Gallion ? Paul ? Et que dire des Juifs qui vinrent trouver le proconsul pour qu’il
règle leurs questions religieuses ? Leurs paroles sont perfides, au sens strict de
véhiculant une mauvaise foi. Une peur dans leur foi. Ils semblaient très sûrs d’euxmêmes.
En réalité ils ne l’étaient pas. Bien sûr, c’était une force pour eux, que leur
religion ait toute liberté dans l’Empire romain. Mais cette force présentait une faille :
ils ne voulaient pas de concurrence. Gallion allait bien empêcher que Paul répande
cette nouvelle religion qui parlait du Christ. Eh, oui ! des histoires de noms, comme
disait Gallion !
Ce dernier ne trancha pas, et, en tout cas, n’empêcha pas que Paul parlât. Mais lui
ne parlerait pas pour régler les histoires religieuses. Que chacun s’assume. Tel est le
principe posé par Gallion.
Il a fait son devoir politique. Il y a chez lui un vrai professionnalisme.

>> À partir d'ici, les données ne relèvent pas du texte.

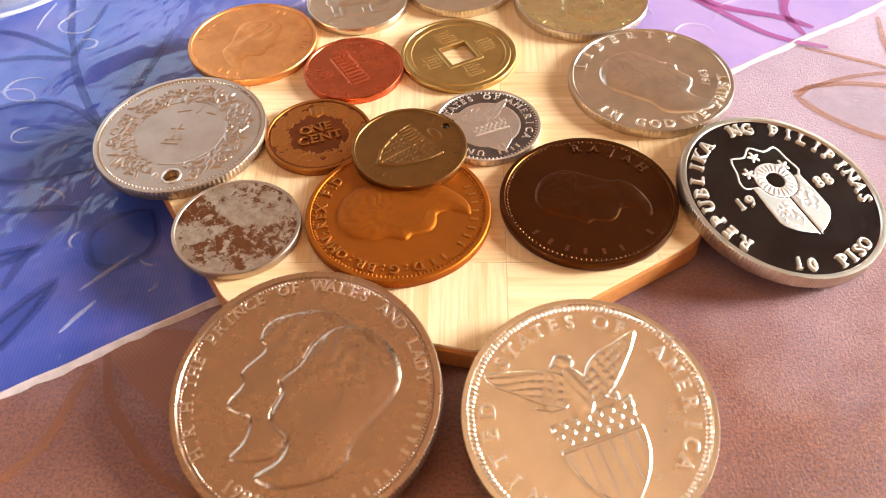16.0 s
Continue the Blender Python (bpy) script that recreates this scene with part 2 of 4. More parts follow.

Par lui, Paul comme les Juifs devront entendre que la conviction religieuse n’est pas
un délit. Il y a liberté de religion.
Et la politique n’interfère pas dans les consciences.
Sans doute Gallion aura-t-il été moins réglo en laissant des gens s’en prendre au
chef de la synagoque avec une violence qui laisse un sentiment de malaise.

Il y a une grande constance dans ce que Dieu attend de nous.
Ce qu’il dit à Paul, ici, pour le soutenir dans sa mission, était déjà présent lorsque,
sur le Sinaï, Dieu confia à Moïse sa mission de libérer le peuple hébreu de
l’esclavage.
« Je serai avec toi », (Ex 3, 12), et encore : « Tu parleras » (Ex 3, 15). Et Dieu
donnera à Moïse les moyens pour qu’il parle, malgré sa peur viscérale d’être porteparole
de Dieu.

De Moïse à saint Paul jusqu’à nous, il y a la même attente de Dieu, la même
grâce qu’il donne, le même accompagnement de sa Providence.
Ce passage des Actes des Apôtres nous renforce dans la mission que Dieu attend
de chacun de nous.
Tenir dans la foi semble héroïque. La mission fait peur. Être chrétien en ce monde
parait difficile. Mais Dieu attend notre mobilisation. Dieu nous aide et nous le dit. Et
Jésus, dans l’Evangile est venu nous alerter : ce monde vous causera du souci et
l’hostilité que vous y verrez donnera le sentiment qu’il est douloureux d’accoucher du
bonheur éternel. Pourtant, persistez, croyez, lancez-vous à l’appel de Dieu, car votre
coeur se réjouira, et votre joie, personne ne pourra vous l’ôter.